▶

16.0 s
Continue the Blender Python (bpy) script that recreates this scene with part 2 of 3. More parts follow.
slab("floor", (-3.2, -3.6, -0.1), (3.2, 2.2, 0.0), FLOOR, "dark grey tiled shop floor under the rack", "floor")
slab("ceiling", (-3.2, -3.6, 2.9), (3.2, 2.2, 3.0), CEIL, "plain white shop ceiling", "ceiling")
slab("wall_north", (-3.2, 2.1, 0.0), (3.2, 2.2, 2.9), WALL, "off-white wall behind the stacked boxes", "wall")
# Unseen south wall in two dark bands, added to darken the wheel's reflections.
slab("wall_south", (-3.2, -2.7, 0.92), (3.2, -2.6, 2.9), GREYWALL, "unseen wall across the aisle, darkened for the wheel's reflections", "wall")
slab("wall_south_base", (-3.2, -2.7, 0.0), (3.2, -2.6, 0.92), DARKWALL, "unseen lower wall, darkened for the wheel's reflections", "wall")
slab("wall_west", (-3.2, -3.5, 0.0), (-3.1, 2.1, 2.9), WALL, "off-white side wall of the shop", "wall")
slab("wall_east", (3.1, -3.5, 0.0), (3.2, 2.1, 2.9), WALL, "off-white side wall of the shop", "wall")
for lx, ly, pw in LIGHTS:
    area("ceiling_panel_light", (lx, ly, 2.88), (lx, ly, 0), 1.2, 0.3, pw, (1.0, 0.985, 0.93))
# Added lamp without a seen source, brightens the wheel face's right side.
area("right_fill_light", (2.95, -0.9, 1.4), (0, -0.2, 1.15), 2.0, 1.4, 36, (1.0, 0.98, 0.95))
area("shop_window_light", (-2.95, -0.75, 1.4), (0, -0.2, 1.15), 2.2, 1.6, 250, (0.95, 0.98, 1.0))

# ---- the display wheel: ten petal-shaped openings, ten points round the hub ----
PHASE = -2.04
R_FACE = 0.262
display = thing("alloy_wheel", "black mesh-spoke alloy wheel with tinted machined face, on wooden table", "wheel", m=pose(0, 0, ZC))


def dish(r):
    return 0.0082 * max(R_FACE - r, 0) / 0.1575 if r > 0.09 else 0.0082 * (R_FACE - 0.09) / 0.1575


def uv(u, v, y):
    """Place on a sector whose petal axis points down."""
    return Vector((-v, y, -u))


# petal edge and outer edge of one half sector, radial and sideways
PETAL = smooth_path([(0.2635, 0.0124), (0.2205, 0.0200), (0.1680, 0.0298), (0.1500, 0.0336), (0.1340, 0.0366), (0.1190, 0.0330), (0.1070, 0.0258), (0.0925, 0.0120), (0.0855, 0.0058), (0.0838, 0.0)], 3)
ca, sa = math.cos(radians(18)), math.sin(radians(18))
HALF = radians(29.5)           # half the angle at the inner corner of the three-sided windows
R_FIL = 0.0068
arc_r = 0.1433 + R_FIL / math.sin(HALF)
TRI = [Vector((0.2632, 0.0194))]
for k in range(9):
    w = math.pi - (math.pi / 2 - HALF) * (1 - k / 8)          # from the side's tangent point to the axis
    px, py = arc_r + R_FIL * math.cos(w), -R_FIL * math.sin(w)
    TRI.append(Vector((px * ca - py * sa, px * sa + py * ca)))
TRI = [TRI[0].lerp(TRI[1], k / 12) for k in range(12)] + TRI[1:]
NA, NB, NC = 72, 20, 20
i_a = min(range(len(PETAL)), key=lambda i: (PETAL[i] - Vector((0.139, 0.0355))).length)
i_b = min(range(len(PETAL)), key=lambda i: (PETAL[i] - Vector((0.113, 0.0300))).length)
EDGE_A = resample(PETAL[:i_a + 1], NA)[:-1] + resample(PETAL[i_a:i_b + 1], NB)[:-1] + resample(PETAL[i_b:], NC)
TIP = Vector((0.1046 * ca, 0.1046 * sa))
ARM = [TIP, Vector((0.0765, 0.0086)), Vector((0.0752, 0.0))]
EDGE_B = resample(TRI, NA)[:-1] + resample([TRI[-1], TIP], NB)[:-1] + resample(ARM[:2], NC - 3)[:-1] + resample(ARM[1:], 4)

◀

Task goal> Restate every line of the data word for word.

Response to this task>
16.0 s
Continue the Blender Python (bpy) script that recreates this scene with part 2 of 3. More parts follow.
slab("floor", (-3.2, -3.6, -0.1), (3.2, 2.2, 0.0), FLOOR, "dark grey tiled shop floor under the rack", "floor")
slab("ceiling", (-3.2, -3.6, 2.9), (3.2, 2.2, 3.0), CEIL, "plain white shop ceiling", "ceiling")
slab("wall_north", (-3.2, 2.1, 0.0), (3.2, 2.2, 2.9), WALL, "off-white wall behind the stacked boxes", "wall")
# Unseen south wall in two dark bands, added to darken the wheel's reflections.
slab("wall_south", (-3.2, -2.7, 0.92), (3.2, -2.6, 2.9), GREYWALL, "unseen wall across the aisle, darkened for the wheel's reflections", "wall")
slab("wall_south_base", (-3.2, -2.7, 0.0), (3.2, -2.6, 0.92), DARKWALL, "unseen lower wall, darkened for the wheel's reflections", "wall")
slab("wall_west", (-3.2, -3.5, 0.0), (-3.1, 2.1, 2.9), WALL, "off-white side wall of the shop", "wall")
slab("wall_east", (3.1, -3.5, 0.0), (3.2, 2.1, 2.9), WALL, "off-white side wall of the shop", "wall")
for lx, ly, pw in LIGHTS:
    area("ceiling_panel_light", (lx, ly, 2.88), (lx, ly, 0), 1.2, 0.3, pw, (1.0, 0.985, 0.93))
# Added lamp without a seen source, brightens the wheel face's right side.
area("right_fill_light", (2.95, -0.9, 1.4), (0, -0.2, 1.15), 2.0, 1.4, 36, (1.0, 0.98, 0.95))
area("shop_window_light", (-2.95, -0.75, 1.4), (0, -0.2, 1.15), 2.2, 1.6, 250, (0.95, 0.98, 1.0))

# ---- the display wheel: ten petal-shaped openings, ten points round the hub ----
PHASE = -2.04
R_FACE = 0.262
display = thing("alloy_wheel", "black mesh-spoke alloy wheel with tinted machined face, on wooden table", "wheel", m=pose(0, 0, ZC))


def dish(r):
    return 0.0082 * max(R_FACE - r, 0) / 0.1575 if r > 0.09 else 0.0082 * (R_FACE - 0.09) / 0.1575


def uv(u, v, y):
    """Place on a sector whose petal axis points down."""
    return Vector((-v, y, -u))


# petal edge and outer edge of one half sector, radial and sideways
PETAL = smooth_path([(0.2635, 0.0124), (0.2205, 0.0200), (0.1680, 0.0298), (0.1500, 0.0336), (0.1340, 0.0366), (0.1190, 0.0330), (0.1070, 0.0258), (0.0925, 0.0120), (0.0855, 0.0058), (0.0838, 0.0)], 3)
ca, sa = math.cos(radians(18)), math.sin(radians(18))
HALF = radians(29.5)           # half the angle at the inner corner of the three-sided windows
R_FIL = 0.0068
arc_r = 0.1433 + R_FIL / math.sin(HALF)
TRI = [Vector((0.2632, 0.0194))]
for k in range(9):
    w = math.pi - (math.pi / 2 - HALF) * (1 - k / 8)          # from the side's tangent point to the axis
    px, py = arc_r + R_FIL * math.cos(w), -R_FIL * math.sin(w)
    TRI.append(Vector((px * ca - py * sa, px * sa + py * ca)))
TRI = [TRI[0].lerp(TRI[1], k / 12) for k in range(12)] + TRI[1:]
NA, NB, NC = 72, 20, 20
i_a = min(range(len(PETAL)), key=lambda i: (PETAL[i] - Vector((0.139, 0.0355))).length)
i_b = min(range(len(PETAL)), key=lambda i: (PETAL[i] - Vector((0.113, 0.0300))).length)
EDGE_A = resample(PETAL[:i_a + 1], NA)[:-1] + resample(PETAL[i_a:i_b + 1], NB)[:-1] + resample(PETAL[i_b:], NC)
TIP = Vector((0.1046 * ca, 0.1046 * sa))
ARM = [TIP, Vector((0.0765, 0.0086)), Vector((0.0752, 0.0))]
EDGE_B = resample(TRI, NA)[:-1] + resample([TRI[-1], TIP], NB)[:-1] + resample(ARM[:2], NC - 3)[:-1] + resample(ARM[1:], 4)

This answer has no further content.